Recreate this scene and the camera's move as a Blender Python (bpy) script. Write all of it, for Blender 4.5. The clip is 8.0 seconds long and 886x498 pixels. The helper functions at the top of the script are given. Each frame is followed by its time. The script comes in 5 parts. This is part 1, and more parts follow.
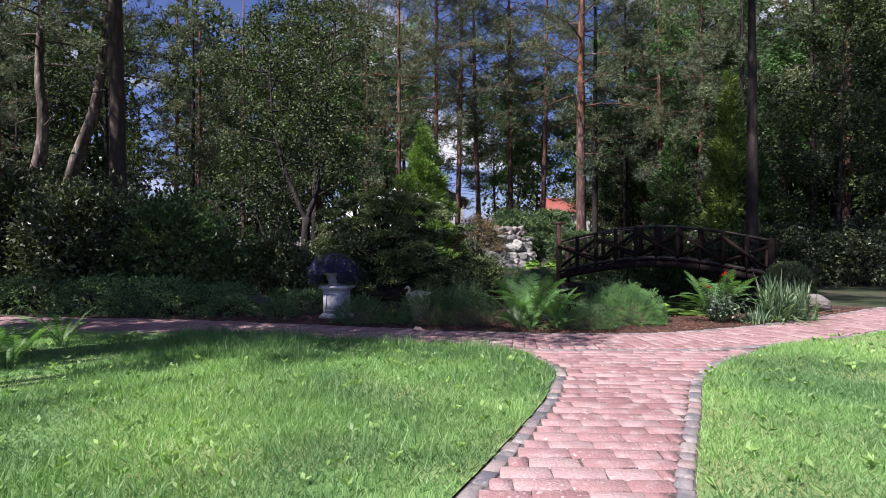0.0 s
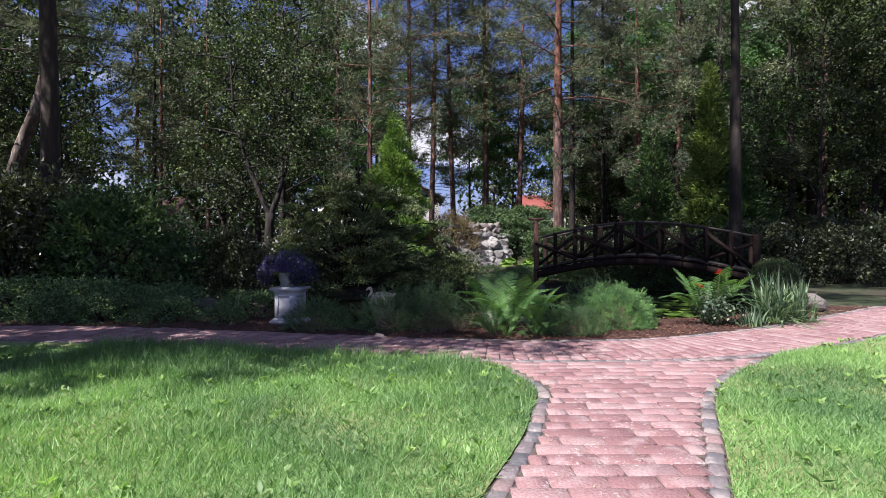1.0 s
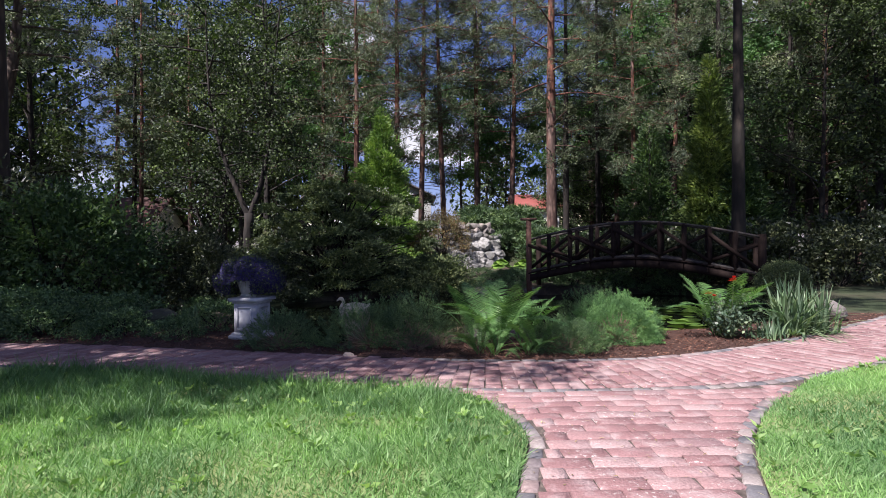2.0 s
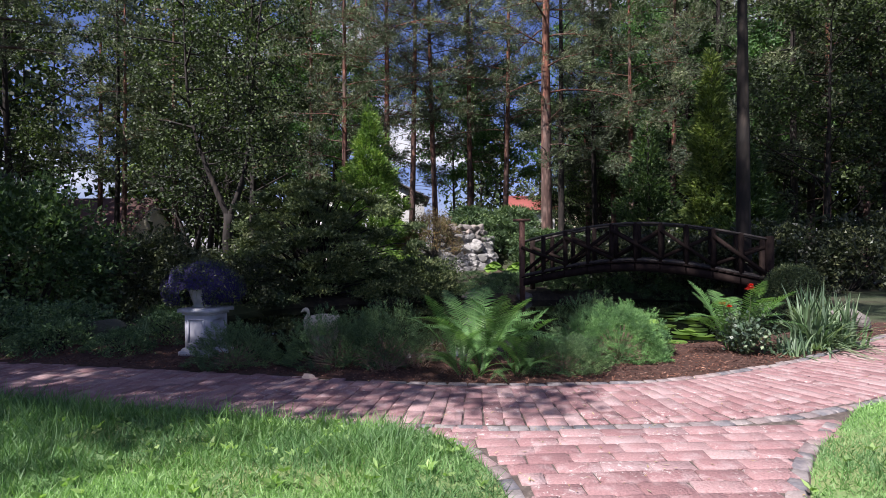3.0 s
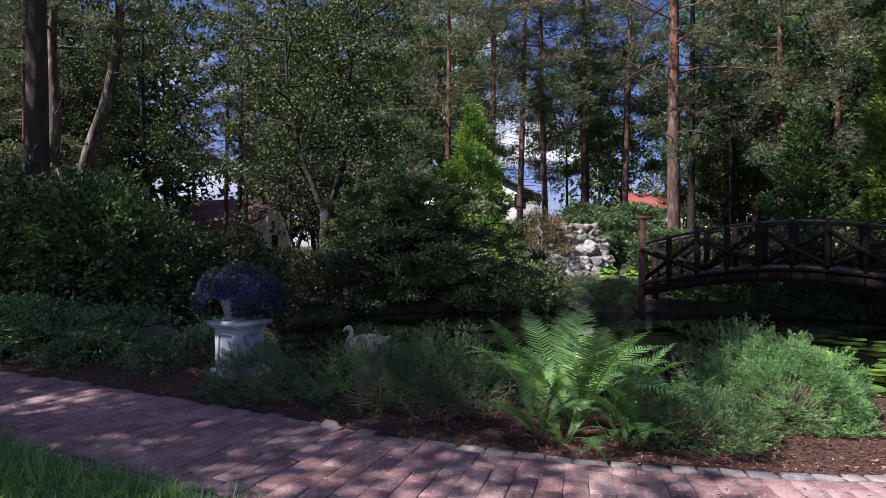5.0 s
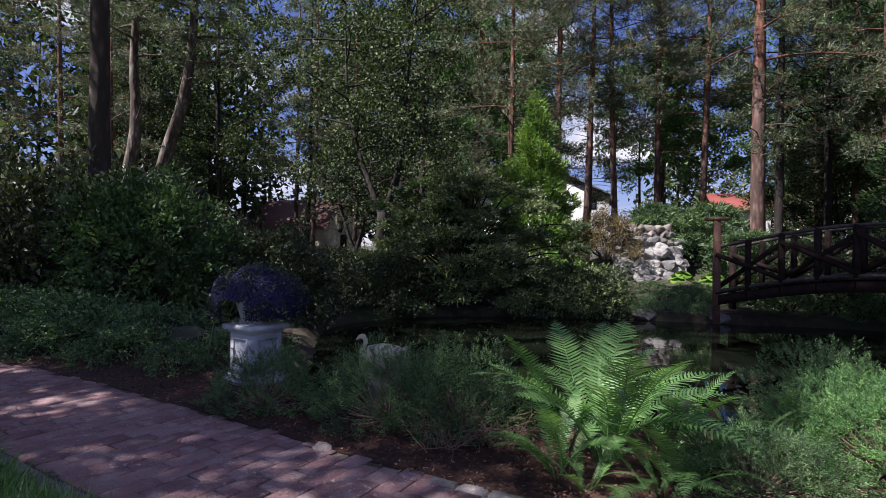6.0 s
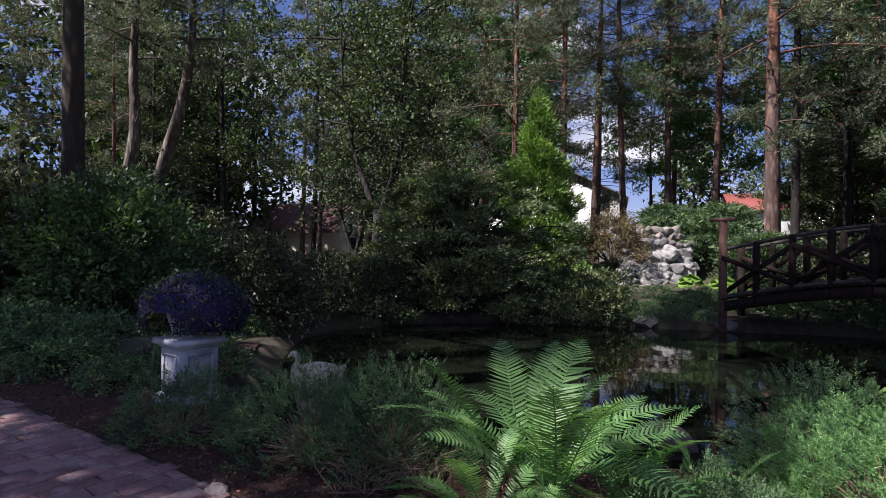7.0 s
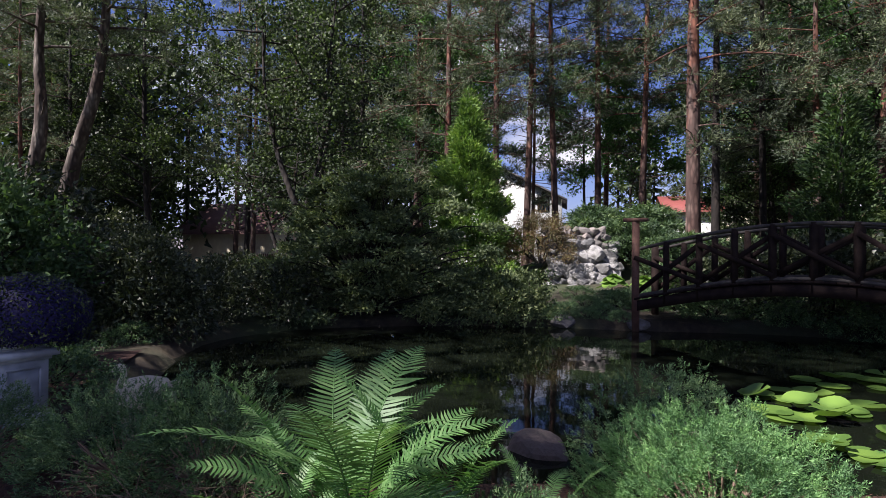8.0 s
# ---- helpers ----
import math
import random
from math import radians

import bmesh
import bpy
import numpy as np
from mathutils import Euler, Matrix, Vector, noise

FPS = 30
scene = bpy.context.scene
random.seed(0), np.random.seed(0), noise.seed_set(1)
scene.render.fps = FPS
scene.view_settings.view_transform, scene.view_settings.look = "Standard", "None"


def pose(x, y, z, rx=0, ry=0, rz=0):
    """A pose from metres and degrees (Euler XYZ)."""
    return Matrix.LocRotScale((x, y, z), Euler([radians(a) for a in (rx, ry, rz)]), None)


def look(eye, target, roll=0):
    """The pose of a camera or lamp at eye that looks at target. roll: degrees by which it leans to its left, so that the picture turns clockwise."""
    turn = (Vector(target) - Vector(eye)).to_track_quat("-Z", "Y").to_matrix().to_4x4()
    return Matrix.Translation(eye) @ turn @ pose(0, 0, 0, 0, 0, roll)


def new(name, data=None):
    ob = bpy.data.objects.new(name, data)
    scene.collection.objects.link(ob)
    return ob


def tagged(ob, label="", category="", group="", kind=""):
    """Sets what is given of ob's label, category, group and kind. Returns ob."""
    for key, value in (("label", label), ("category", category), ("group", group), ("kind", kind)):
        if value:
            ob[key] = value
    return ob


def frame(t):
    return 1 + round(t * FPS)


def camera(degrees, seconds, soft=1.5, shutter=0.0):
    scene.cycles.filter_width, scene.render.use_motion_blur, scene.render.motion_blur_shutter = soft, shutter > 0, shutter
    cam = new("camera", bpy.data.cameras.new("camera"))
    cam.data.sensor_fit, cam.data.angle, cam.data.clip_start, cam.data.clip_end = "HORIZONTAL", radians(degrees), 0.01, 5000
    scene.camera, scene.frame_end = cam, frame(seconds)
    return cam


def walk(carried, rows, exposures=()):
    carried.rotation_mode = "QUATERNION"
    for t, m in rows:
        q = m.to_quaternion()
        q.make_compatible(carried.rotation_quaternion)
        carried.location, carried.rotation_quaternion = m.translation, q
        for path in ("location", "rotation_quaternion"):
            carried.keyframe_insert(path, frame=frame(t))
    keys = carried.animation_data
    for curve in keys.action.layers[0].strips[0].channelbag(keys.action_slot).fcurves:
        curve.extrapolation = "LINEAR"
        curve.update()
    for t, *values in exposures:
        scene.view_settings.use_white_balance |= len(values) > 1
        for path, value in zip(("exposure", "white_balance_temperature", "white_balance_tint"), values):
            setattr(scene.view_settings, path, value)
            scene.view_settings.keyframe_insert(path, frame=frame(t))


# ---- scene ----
cam = camera(77.5, 8.0, 0.5)
PATH = [
    (0, (-0.018, -0.036, 1.227), (-0.025, 1.964, 1.218), -0.1),
    (0.5, (0.056, 0.468, 1.208), (0.089, 2.468, 1.196), -0.2),
    (1, (0.131, 0.934, 1.19), (0.209, 2.932, 1.175), -0.2),
    (1.2, (0.197, 1.106, 1.197), (0.269, 3.104, 1.182), -0.1),
    (2.3, (0.385, 2.114, 1.262), (0.501, 4.111, 1.245), -0.5),
    (2.5, (0.428, 2.278, 1.255), (0.549, 4.274, 1.242), -0.5),
    (3, (0.583, 2.705, 1.275), (0.7, 4.701, 1.264), -0.4),
    (3.5, (0.72, 3.13, 1.265), (0.814, 5.128, 1.257), -0.5),
    (4, (0.824, 3.537, 1.285), (0.858, 5.536, 1.277), -0.4),
    (4.5, (0.914, 3.948, 1.307), (0.777, 5.943, 1.298), -0.2),
    (5, (0.983, 4.322, 1.3), (0.683, 6.3, 1.29), 0.1),
    (5.2, (1.015, 4.457, 1.312), (0.665, 6.427, 1.302), 0.1),
    (6.3, (1.395, 5.156, 1.31), (0.799, 7.065, 1.305), 0.8),
    (6.5, (1.46, 5.317, 1.317), (0.852, 7.223, 1.315), 0.7),
    (7, (1.67, 5.63, 1.339), (1.062, 7.536, 1.339), 0.5),
    (7.5, (1.944, 5.891, 1.342), (1.378, 7.81, 1.344), 0.4),
    (8, (2.248, 6.115, 1.328), (1.815, 8.068, 1.335), 0.3),
]
walk(cam, [(t, look(eye, target, roll)) for t, eye, target, roll in PATH], [(0, 1.19, 6450, 14), (8, 1.19, 6450, 14)])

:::

* **TASK BRIEF**
Your task is to repeat exactly the lines from the one that contains "return Matrix.LocRotScale((x, y, z), Euler([radians(a)" through the one that contains "turn = (Vector(target)", with both end lines included.

* **WRITTEN ANSWER**
    return Matrix.LocRotScale((x, y, z), Euler([radians(a) for a in (rx, ry, rz)]), None)


def look(eye, target, roll=0):
    """The pose of a camera or lamp at eye that looks at target. roll: degrees by which it leans to its left, so that the picture turns clockwise."""
    turn = (Vector(target) - Vector(eye)).to_track_quat("-Z", "Y").to_matrix().to_4x4()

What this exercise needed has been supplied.